(SUPPLIED INFORMATION)
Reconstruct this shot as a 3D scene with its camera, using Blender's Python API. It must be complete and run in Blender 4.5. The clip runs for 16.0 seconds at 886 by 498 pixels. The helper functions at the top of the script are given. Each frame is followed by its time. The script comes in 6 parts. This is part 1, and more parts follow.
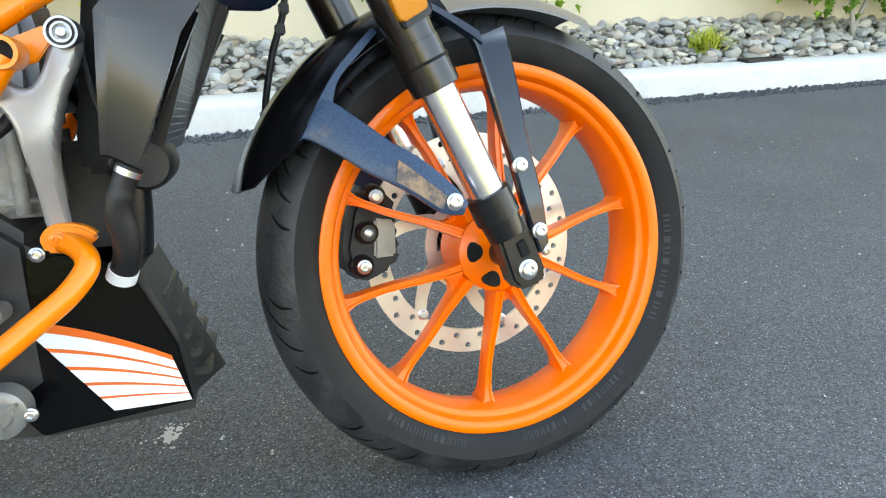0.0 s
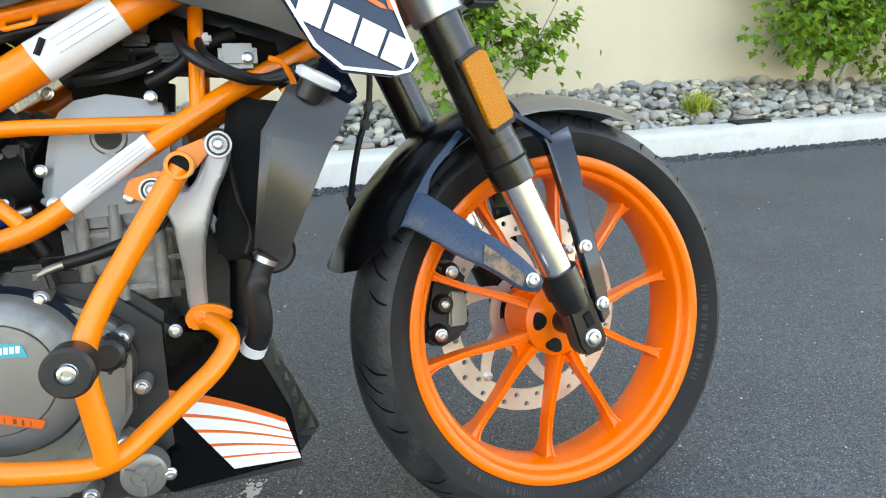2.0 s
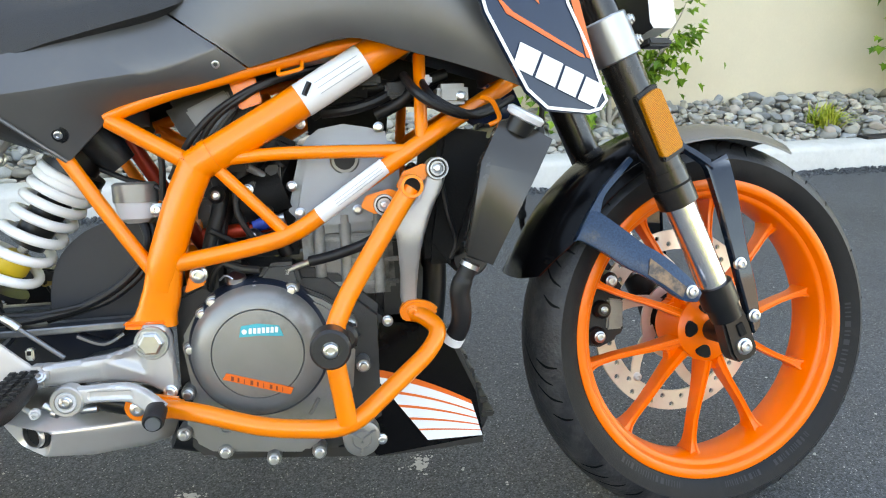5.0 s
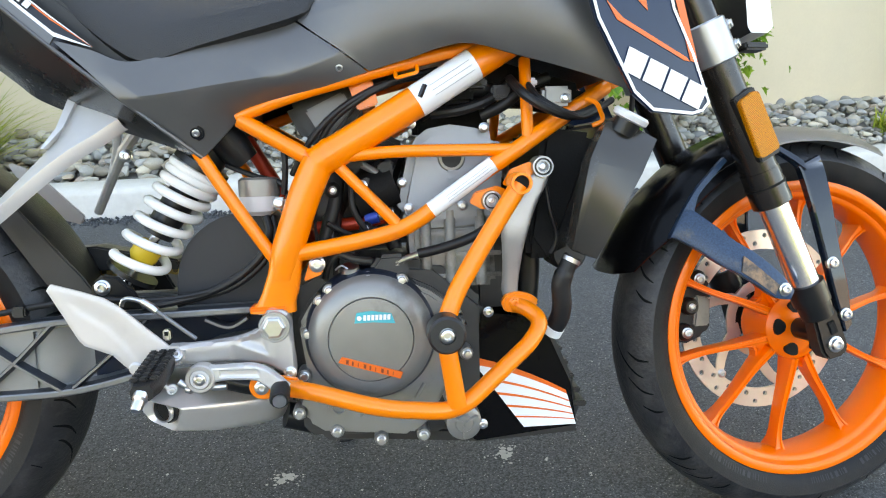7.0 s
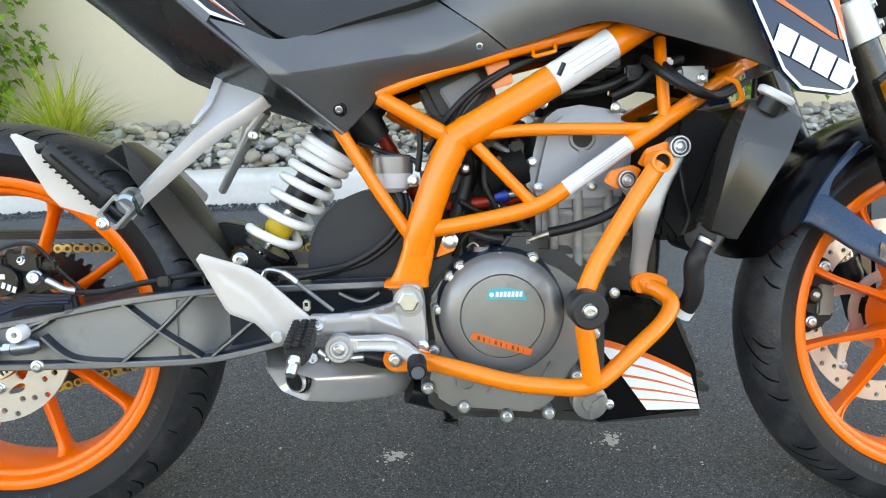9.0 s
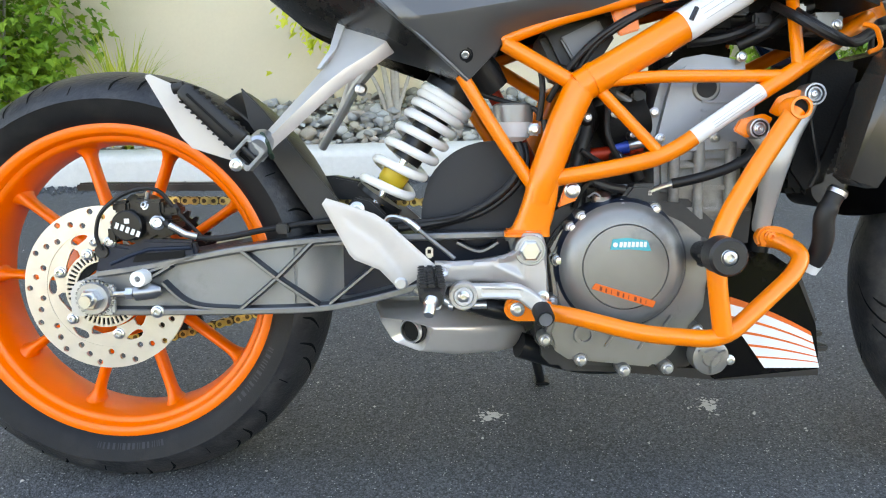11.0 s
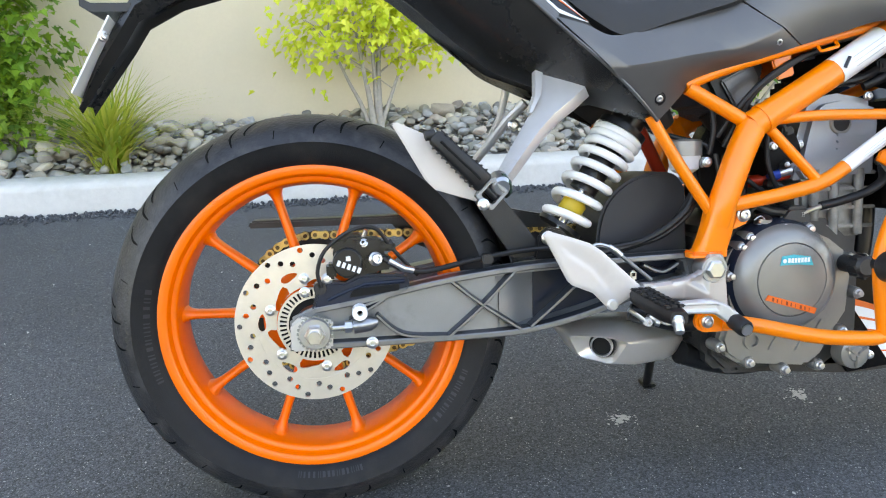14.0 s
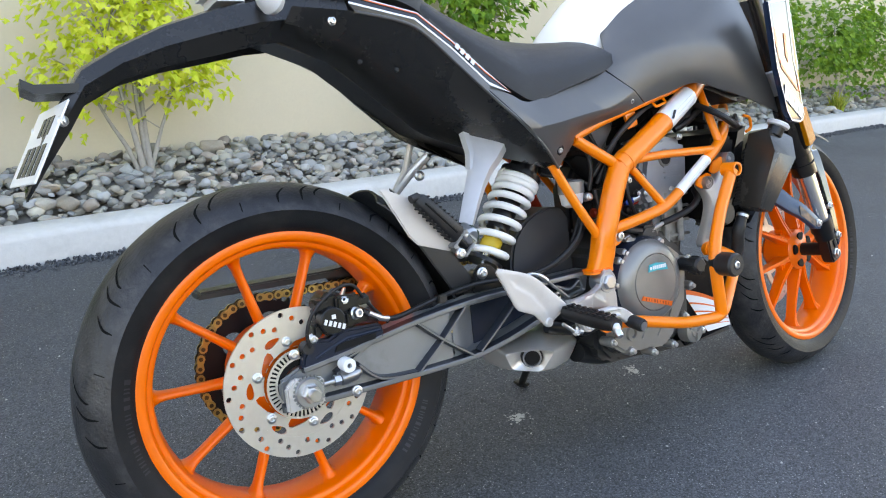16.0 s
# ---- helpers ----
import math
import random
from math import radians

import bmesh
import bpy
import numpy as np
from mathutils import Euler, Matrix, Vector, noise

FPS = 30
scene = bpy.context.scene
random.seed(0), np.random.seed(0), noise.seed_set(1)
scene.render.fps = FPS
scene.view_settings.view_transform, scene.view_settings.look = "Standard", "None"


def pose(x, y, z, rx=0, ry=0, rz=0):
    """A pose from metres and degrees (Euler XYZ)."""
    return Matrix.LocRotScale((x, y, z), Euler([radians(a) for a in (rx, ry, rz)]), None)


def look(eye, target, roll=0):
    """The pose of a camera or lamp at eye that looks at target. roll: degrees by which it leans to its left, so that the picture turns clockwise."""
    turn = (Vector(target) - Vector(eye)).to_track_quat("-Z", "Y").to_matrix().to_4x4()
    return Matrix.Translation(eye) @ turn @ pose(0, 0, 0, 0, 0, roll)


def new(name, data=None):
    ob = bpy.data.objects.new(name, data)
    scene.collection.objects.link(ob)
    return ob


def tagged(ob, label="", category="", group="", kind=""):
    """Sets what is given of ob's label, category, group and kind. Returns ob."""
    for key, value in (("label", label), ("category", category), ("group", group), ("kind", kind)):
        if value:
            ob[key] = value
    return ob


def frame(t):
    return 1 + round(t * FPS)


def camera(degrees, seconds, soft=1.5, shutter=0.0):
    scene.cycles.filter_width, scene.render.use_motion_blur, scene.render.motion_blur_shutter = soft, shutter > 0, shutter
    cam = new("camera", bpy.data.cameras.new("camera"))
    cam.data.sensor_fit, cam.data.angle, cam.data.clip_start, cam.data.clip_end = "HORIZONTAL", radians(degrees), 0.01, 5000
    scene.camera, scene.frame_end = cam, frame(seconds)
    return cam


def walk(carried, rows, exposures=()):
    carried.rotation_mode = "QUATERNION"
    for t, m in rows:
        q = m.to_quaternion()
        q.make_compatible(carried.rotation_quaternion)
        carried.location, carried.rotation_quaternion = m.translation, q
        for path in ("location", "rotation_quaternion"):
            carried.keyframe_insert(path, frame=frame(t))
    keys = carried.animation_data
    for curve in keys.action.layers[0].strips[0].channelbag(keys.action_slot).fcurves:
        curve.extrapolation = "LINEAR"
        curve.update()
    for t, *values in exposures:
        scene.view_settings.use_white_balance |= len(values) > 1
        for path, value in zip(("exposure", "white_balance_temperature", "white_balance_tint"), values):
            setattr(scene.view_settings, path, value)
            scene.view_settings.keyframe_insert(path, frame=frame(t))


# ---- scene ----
# camera and its walk
cam = camera(63.1, 16.0, 1.1)
ROWS = [
    (0, 1.0805, -0.7502, 0.6327, 67.40, 0.04, -15.54),
    (0.5, 1.0528, -0.7537, 0.6636, 67.86, 0.00, -17.67),
    (1, 0.9974, -0.7645, 0.6835, 69.57, -0.07, -18.68),
    (1.5, 0.9667, -0.7859, 0.6972, 70.62, -0.26, -18.27),
    (2, 0.9449, -0.8058, 0.7031, 71.20, -0.15, -16.80),
    (2.5, 0.9217, -0.8255, 0.7055, 71.40, -0.08, -15.45),
    (3, 0.9009, -0.8478, 0.7204, 71.38, -0.08, -14.16),
    (3.5, 0.8766, -0.8710, 0.7285, 71.37, 0.02, -12.86),
    (4, 0.8509, -0.8826, 0.7385, 71.32, 0.03, -11.47),
    (6.5, 0.7438, -0.9363, 0.7650, 71.64, 0.48, -6.44),
    (7, 0.7199, -0.9433, 0.7597, 71.68, 0.47, -5.66),
    (7.5, 0.6983, -0.9504, 0.7598, 71.70, 0.48, -4.68),
    (8, 0.6681, -0.9597, 0.7522, 71.83, 0.53, -3.67),
    (8.5, 0.6367, -0.9557, 0.7432, 71.81, 0.53, -2.76),
    (9, 0.6069, -0.9535, 0.7345, 71.77, 0.61, -1.75),
    (11.5, 0.4341, -0.9697, 0.6645, 71.09, 0.52, 0.65),
    (12, 0.3810, -0.9880, 0.6529, 71.33, 0.49, 0.85),
    (12.5, 0.3260, -0.9889, 0.6504, 71.38, 0.46, 0.93),
    (13, 0.2320, -1.0013, 0.6494, 71.53, 0.39, 0.60),
    (13.5, 0.1237, -1.0148, 0.6835, 71.73, 0.41, -2.30),
    (14, 0.0489, -1.0074, 0.7411, 71.51, 0.25, -8.15),
    (14.5, -0.0328, -0.9662, 0.7538, 71.62, 0.06, -15.37),
    (15, -0.1209, -0.9629, 0.7721, 71.83, -0.12, -22.93),
    (15.5, -0.2268, -0.9777, 0.8012, 72.28, -0.08, -27.32),
    (16, -0.3404, -0.9791, 0.8241, 72.84, -0.26, -31.94),
]
walk(cam, [(t, pose(x, y, z, rx, ry, rz)) for t, x, y, z, rx, ry, rz in ROWS],
     [(0.0, 3.36, 10000, 9), (1.5, 3.24, 10000, 10), (3.0, 3.11, 9950, 11), (9.0, 3.08, 9600, 12), (14.0, 3.04, 9300, 15), (16.0, 2.84, 8900, 16)])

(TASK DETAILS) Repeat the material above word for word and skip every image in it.

(EXERCISE ANSWER)
Reconstruct this shot as a 3D scene with its camera, using Blender's Python API. It must be complete and run in Blender 4.5. The clip runs for 16.0 seconds at 886 by 498 pixels. The helper functions at the top of the script are given. Each frame is followed by its time. The script comes in 6 parts. This is part 1, and more parts follow.
0.0 s
2.0 s
5.0 s
7.0 s
9.0 s
11.0 s
14.0 s
16.0 s
# ---- helpers ----
import math
import random
from math import radians

import bmesh
import bpy
import numpy as np
from mathutils import Euler, Matrix, Vector, noise

FPS = 30
scene = bpy.context.scene
random.seed(0), np.random.seed(0), noise.seed_set(1)
scene.render.fps = FPS
scene.view_settings.view_transform, scene.view_settings.look = "Standard", "None"


def pose(x, y, z, rx=0, ry=0, rz=0):
    """A pose from metres and degrees (Euler XYZ)."""
    return Matrix.LocRotScale((x, y, z), Euler([radians(a) for a in (rx, ry, rz)]), None)


def look(eye, target, roll=0):
    """The pose of a camera or lamp at eye that looks at target. roll: degrees by which it leans to its left, so that the picture turns clockwise."""
    turn = (Vector(target) - Vector(eye)).to_track_quat("-Z", "Y").to_matrix().to_4x4()
    return Matrix.Translation(eye) @ turn @ pose(0, 0, 0, 0, 0, roll)


def new(name, data=None):
    ob = bpy.data.objects.new(name, data)
    scene.collection.objects.link(ob)
    return ob


def tagged(ob, label="", category="", group="", kind=""):
    """Sets what is given of ob's label, category, group and kind. Returns ob."""
    for key, value in (("label", label), ("category", category), ("group", group), ("kind", kind)):
        if value:
            ob[key] = value
    return ob


def frame(t):
    return 1 + round(t * FPS)


def camera(degrees, seconds, soft=1.5, shutter=0.0):
    scene.cycles.filter_width, scene.render.use_motion_blur, scene.render.motion_blur_shutter = soft, shutter > 0, shutter
    cam = new("camera", bpy.data.cameras.new("camera"))
    cam.data.sensor_fit, cam.data.angle, cam.data.clip_start, cam.data.clip_end = "HORIZONTAL", radians(degrees), 0.01, 5000
    scene.camera, scene.frame_end = cam, frame(seconds)
    return cam


def walk(carried, rows, exposures=()):
    carried.rotation_mode = "QUATERNION"
    for t, m in rows:
        q = m.to_quaternion()
        q.make_compatible(carried.rotation_quaternion)
        carried.location, carried.rotation_quaternion = m.translation, q
        for path in ("location", "rotation_quaternion"):
            carried.keyframe_insert(path, frame=frame(t))
    keys = carried.animation_data
    for curve in keys.action.layers[0].strips[0].channelbag(keys.action_slot).fcurves:
        curve.extrapolation = "LINEAR"
        curve.update()
    for t, *values in exposures:
        scene.view_settings.use_white_balance |= len(values) > 1
        for path, value in zip(("exposure", "white_balance_temperature", "white_balance_tint"), values):
            setattr(scene.view_settings, path, value)
            scene.view_settings.keyframe_insert(path, frame=frame(t))


# ---- scene ----
# camera and its walk
cam = camera(63.1, 16.0, 1.1)
ROWS = [
    (0, 1.0805, -0.7502, 0.6327, 67.40, 0.04, -15.54),
    (0.5, 1.0528, -0.7537, 0.6636, 67.86, 0.00, -17.67),
    (1, 0.9974, -0.7645, 0.6835, 69.57, -0.07, -18.68),
    (1.5, 0.9667, -0.7859, 0.6972, 70.62, -0.26, -18.27),
    (2, 0.9449, -0.8058, 0.7031, 71.20, -0.15, -16.80),
    (2.5, 0.9217, -0.8255, 0.7055, 71.40, -0.08, -15.45),
    (3, 0.9009, -0.8478, 0.7204, 71.38, -0.08, -14.16),
    (3.5, 0.8766, -0.8710, 0.7285, 71.37, 0.02, -12.86),
    (4, 0.8509, -0.8826, 0.7385, 71.32, 0.03, -11.47),
    (6.5, 0.7438, -0.9363, 0.7650, 71.64, 0.48, -6.44),
    (7, 0.7199, -0.9433, 0.7597, 71.68, 0.47, -5.66),
    (7.5, 0.6983, -0.9504, 0.7598, 71.70, 0.48, -4.68),
    (8, 0.6681, -0.9597, 0.7522, 71.83, 0.53, -3.67),
    (8.5, 0.6367, -0.9557, 0.7432, 71.81, 0.53, -2.76),
    (9, 0.6069, -0.9535, 0.7345, 71.77, 0.61, -1.75),
    (11.5, 0.4341, -0.9697, 0.6645, 71.09, 0.52, 0.65),
    (12, 0.3810, -0.9880, 0.6529, 71.33, 0.49, 0.85),
    (12.5, 0.3260, -0.9889, 0.6504, 71.38, 0.46, 0.93),
    (13, 0.2320, -1.0013, 0.6494, 71.53, 0.39, 0.60),
    (13.5, 0.1237, -1.0148, 0.6835, 71.73, 0.41, -2.30),
    (14, 0.0489, -1.0074, 0.7411, 71.51, 0.25, -8.15),
    (14.5, -0.0328, -0.9662, 0.7538, 71.62, 0.06, -15.37),
    (15, -0.1209, -0.9629, 0.7721, 71.83, -0.12, -22.93),
    (15.5, -0.2268, -0.9777, 0.8012, 72.28, -0.08, -27.32),
    (16, -0.3404, -0.9791, 0.8241, 72.84, -0.26, -31.94),
]
walk(cam, [(t, pose(x, y, z, rx, ry, rz)) for t, x, y, z, rx, ry, rz in ROWS],
     [(0.0, 3.36, 10000, 9), (1.5, 3.24, 10000, 10), (3.0, 3.11, 9950, 11), (9.0, 3.08, 9600, 12), (14.0, 3.04, 9300, 15), (16.0, 2.84, 8900, 16)])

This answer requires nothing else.